- _What you need to do_
In the listing that follows, the range to quote begins at the line that has "carried.location, carried.rotation_quaternion = m.translation, q" and ends after the line that has "keys = carried.animation_data"; quote it verbatim and add nothing.

- _Dataset content_
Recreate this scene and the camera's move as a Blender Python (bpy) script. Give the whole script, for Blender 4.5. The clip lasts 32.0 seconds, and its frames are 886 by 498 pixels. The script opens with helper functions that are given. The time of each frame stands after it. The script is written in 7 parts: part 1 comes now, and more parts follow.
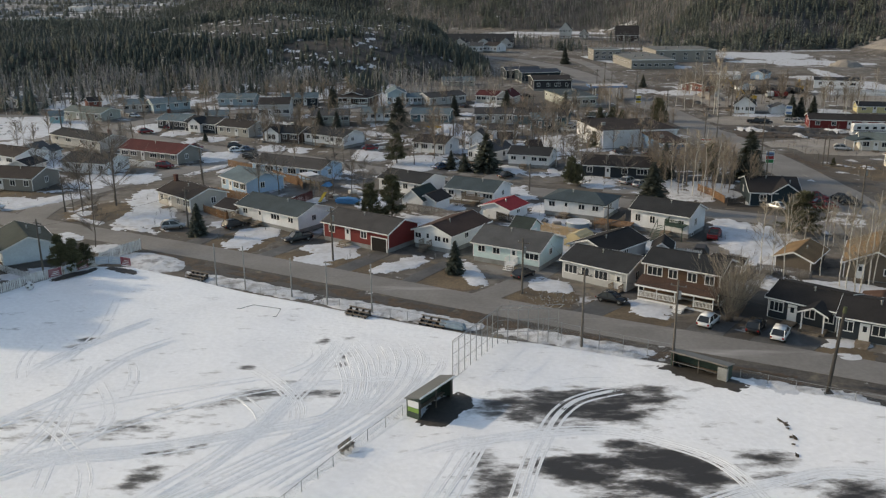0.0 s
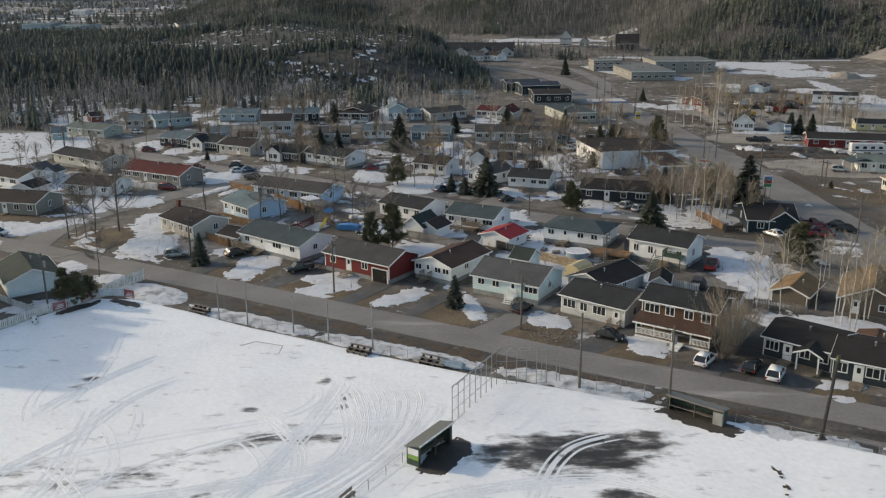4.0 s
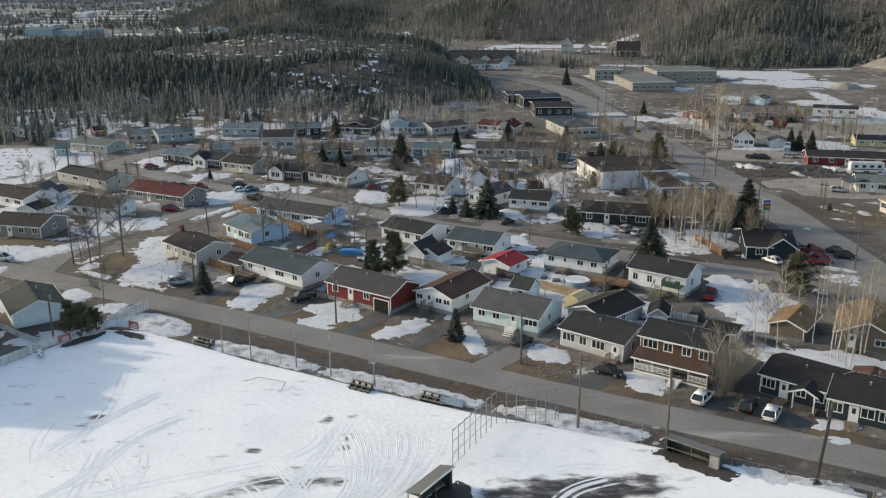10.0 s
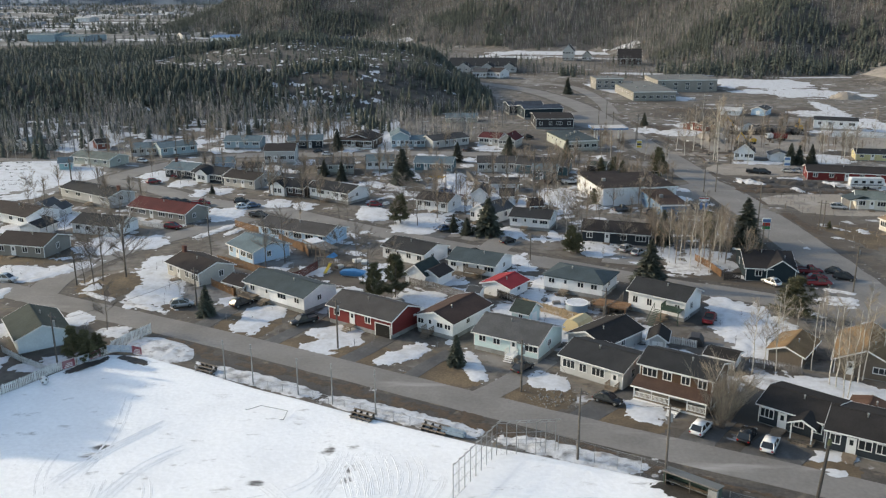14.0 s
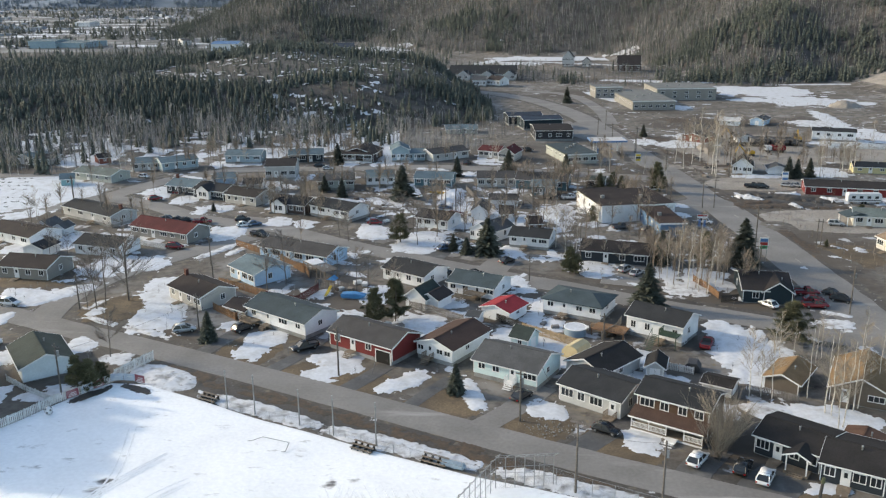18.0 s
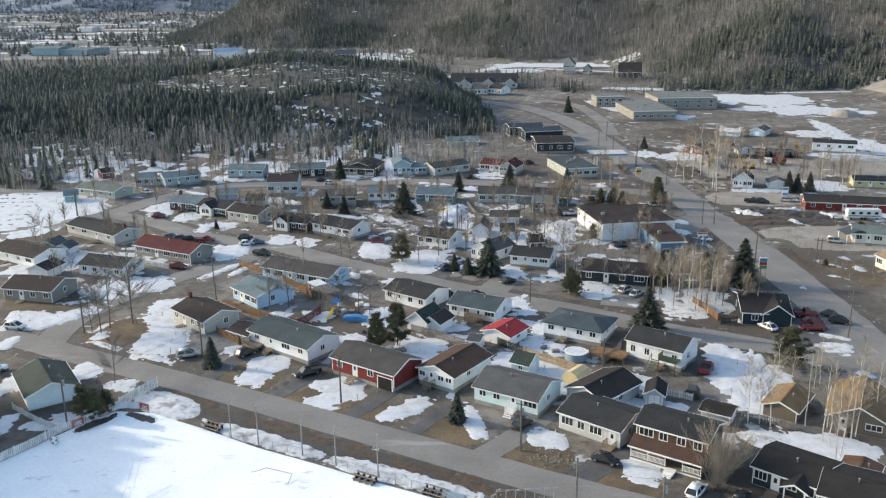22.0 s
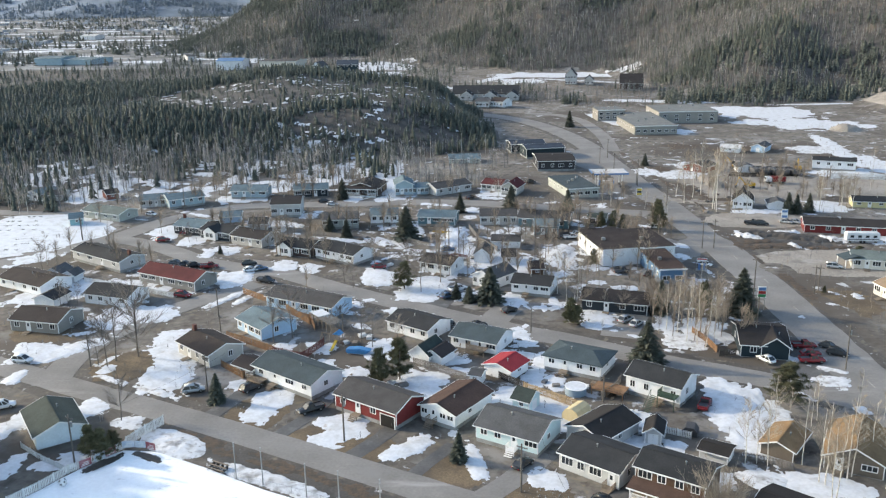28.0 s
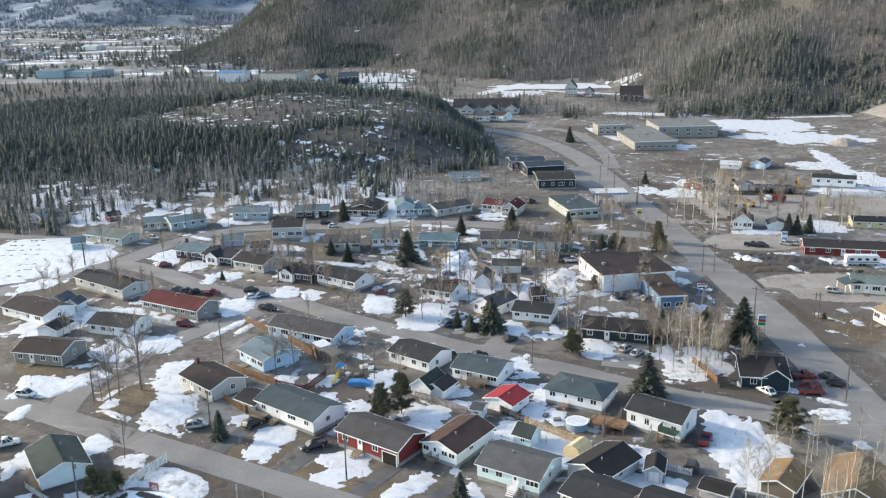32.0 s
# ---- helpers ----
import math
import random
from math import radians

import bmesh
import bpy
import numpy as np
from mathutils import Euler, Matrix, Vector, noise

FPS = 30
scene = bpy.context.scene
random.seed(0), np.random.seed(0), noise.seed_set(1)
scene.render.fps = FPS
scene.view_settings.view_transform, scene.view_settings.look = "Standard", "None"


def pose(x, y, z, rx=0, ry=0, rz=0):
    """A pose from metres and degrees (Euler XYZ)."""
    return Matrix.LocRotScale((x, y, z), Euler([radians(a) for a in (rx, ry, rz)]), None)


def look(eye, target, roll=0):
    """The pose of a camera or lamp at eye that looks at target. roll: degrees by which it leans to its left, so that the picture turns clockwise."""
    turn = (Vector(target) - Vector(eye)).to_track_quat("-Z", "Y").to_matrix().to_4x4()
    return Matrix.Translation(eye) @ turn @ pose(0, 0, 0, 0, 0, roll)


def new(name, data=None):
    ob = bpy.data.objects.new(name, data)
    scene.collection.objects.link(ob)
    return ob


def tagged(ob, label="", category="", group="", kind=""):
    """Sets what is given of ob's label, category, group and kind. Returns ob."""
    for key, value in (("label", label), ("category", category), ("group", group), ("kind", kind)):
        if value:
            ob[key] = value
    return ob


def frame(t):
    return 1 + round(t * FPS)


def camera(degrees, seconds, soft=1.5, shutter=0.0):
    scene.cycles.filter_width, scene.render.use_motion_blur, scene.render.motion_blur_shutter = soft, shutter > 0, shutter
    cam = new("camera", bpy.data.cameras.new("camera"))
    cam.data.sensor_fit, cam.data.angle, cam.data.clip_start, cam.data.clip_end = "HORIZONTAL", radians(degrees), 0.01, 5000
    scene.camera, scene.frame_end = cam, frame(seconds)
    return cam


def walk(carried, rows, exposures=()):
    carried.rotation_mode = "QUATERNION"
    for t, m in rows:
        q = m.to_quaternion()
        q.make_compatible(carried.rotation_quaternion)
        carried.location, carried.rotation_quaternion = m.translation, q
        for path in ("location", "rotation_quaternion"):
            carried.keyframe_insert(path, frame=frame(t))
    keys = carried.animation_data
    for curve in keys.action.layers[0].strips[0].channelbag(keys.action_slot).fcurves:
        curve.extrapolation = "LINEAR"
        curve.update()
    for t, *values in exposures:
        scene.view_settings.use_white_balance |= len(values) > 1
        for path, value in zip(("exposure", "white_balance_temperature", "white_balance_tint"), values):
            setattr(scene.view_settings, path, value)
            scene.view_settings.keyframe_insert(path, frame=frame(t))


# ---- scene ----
cam = camera(53.5, 32.0, 1.25)
PATH = [
    (0, (-1.049, -0.093, 41.04), (-1.111, 1.821, 40.461), -0.4),
    (0.5, (-1.041, -0.073, 41.508), (-1.103, 1.841, 40.931), -0.3),
    (1, (-1.011, -0.056, 42.117), (-1.074, 1.858, 41.538), -0.3),
    (1.5, (-1.002, -0.062, 42.874), (-1.064, 1.852, 42.295), -0.3),
    (2, (-0.955, -0.051, 43.685), (-1.017, 1.862, 43.106), -0.3),
    (2.5, (-0.946, -0.048, 44.461), (-1.008, 1.866, 43.883), -0.3),
    (3, (-0.934, -0.069, 45.119), (-0.996, 1.844, 44.541), -0.3),
    (3.5, (-0.933, -0.057, 45.634), (-0.996, 1.857, 45.057), -0.3),
    (5.5, (-0.88, -0.094, 47.763), (-0.943, 1.82, 47.184), -0.4),
    (6, (-0.857, -0.1, 48.122), (-0.921, 1.813, 47.544), -0.3),
    (6.5, (-0.88, -0.061, 48.534), (-0.943, 1.852, 47.955), -0.3),
    (7, (-0.865, -0.059, 48.931), (-0.929, 1.855, 48.353), -0.3),
    (7.5, (-0.884, -0.05, 49.324), (-0.948, 1.864, 48.746), -0.3),
    (8, (-0.882, -0.023, 49.709), (-0.946, 1.89, 49.13), -0.3),
    (8.5, (-0.822, -0.001, 50.124), (-0.887, 1.912, 49.546), -0.3),
    (9, (-0.806, -0.008, 50.558), (-0.871, 1.905, 49.98), -0.3),
    (9.5, (-0.825, -0.026, 50.987), (-0.891, 1.888, 50.409), -0.3),
    (10, (-0.806, -0.03, 51.446), (-0.873, 1.884, 50.868), -0.3),
    (10.5, (-0.788, -0.052, 51.914), (-0.855, 1.862, 51.337), -0.3),
    (11, (-0.792, -0.033, 52.38), (-0.859, 1.881, 51.802), -0.3),
    (11.5, (-0.798, -0.002, 52.87), (-0.866, 1.912, 52.293), -0.3),
    (12, (-0.785, 0.016, 53.376), (-0.854, 1.93, 52.799), -0.3),
    (12.5, (-0.759, 0.047, 53.865), (-0.828, 1.96, 53.289), -0.3),
    (13, (-0.766, 0.058, 54.371), (-0.835, 1.972, 53.795), -0.3),
    (13.5, (-0.745, 0.096, 54.87), (-0.815, 2.01, 54.294), -0.3),
    (14, (-0.733, 0.161, 55.356), (-0.803, 2.075, 54.782), -0.3),
    (14.5, (-0.696, 0.177, 55.791), (-0.767, 2.092, 55.217), -0.3),
    (16.5, (-0.612, -0.147, 58.315), (-0.684, 1.767, 57.74), -0.4),
    (17, (-0.585, -0.084, 58.831), (-0.657, 1.831, 58.257), -0.4),
    (17.5, (-0.516, 0.009, 59.42), (-0.588, 1.923, 58.846), -0.4),
    (18, (-0.462, 0.074, 60.009), (-0.534, 1.989, 59.436), -0.5),
    (18.5, (-0.415, 0.054, 60.582), (-0.488, 1.969, 60.009), -0.5),
    (19, (-0.431, 0.039, 61.168), (-0.505, 1.954, 60.595), -0.5),
    (19.5, (-0.378, 0.047, 61.731), (-0.453, 1.962, 61.158), -0.6),
    (20, (-0.345, 0.037, 62.293), (-0.42, 1.952, 61.721), -0.6),
    (20.5, (-0.326, 0.017, 62.865), (-0.402, 1.932, 62.294), -0.6),
    (21, (-0.322, -0.022, 63.449), (-0.398, 1.894, 62.878), -0.6),
    (21.5, (-0.285, -0.003, 64.03), (-0.361, 1.912, 63.459), -0.6),
    (22, (-0.212, 0.007, 64.598), (-0.289, 1.922, 64.028), -0.7),
    (22.5, (-0.201, -0.033, 65.138), (-0.28, 1.882, 64.568), -0.7),
    (23, (-0.192, -0.065, 65.659), (-0.27, 1.851, 65.09), -0.7),
    (23.5, (-0.206, -0.085, 66.185), (-0.285, 1.831, 65.617), -0.7),
    (24, (-0.215, -0.056, 66.702), (-0.295, 1.86, 66.135), -0.8),
    (24.5, (-0.19, -0.004, 67.19), (-0.27, 1.913, 66.624), -0.8),
    (25, (-0.11, 0.032, 67.605), (-0.191, 1.949, 67.04), -0.8),
    (25.5, (-0.07, 0.078, 68.039), (-0.151, 1.995, 67.474), -0.9),
    (27.5, (0.084, -0.225, 70.689), (0.0, 1.692, 70.123), -0.9),
    (28, (0.092, -0.198, 71.18), (0.009, 1.719, 70.615), -0.9),
    (28.5, (0.079, -0.167, 71.747), (-0.005, 1.751, 71.183), -1.0),
    (29, (0.077, -0.143, 72.387), (-0.007, 1.774, 71.824), -1.0),
    (29.5, (0.117, -0.174, 73.097), (0.032, 1.743, 72.533), -1.0),
    (30, (0.182, -0.148, 73.939), (0.098, 1.769, 73.376), -1.0),
    (30.5, (0.247, -0.025, 74.889), (0.163, 1.893, 74.327), -1.0),
    (31, (0.262, 0.13, 75.76), (0.177, 2.048, 75.2), -1.1),
    (31.5, (0.248, 0.311, 76.454), (0.162, 2.23, 75.897), -1.1),
    (32, (0.27, 0.489, 76.916), (0.184, 2.408, 76.362), -1.2),
]
EXPOSURE = [(0.0, 0.31, 7230, 7.5), (6.0, 0.48, 7120, 7), (12.0, 0.71, 6960, 6), (19.0, 1.01, 6740, 6), (25.0, 1.23, 6620, 5.5), (32.0, 1.41, 6540, 6)]
walk(cam, [(t, look(eye, target, roll)) for t, eye, target, roll in PATH], EXPOSURE)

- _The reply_
        carried.location, carried.rotation_quaternion = m.translation, q
        for path in ("location", "rotation_quaternion"):
            carried.keyframe_insert(path, frame=frame(t))
    keys = carried.animation_data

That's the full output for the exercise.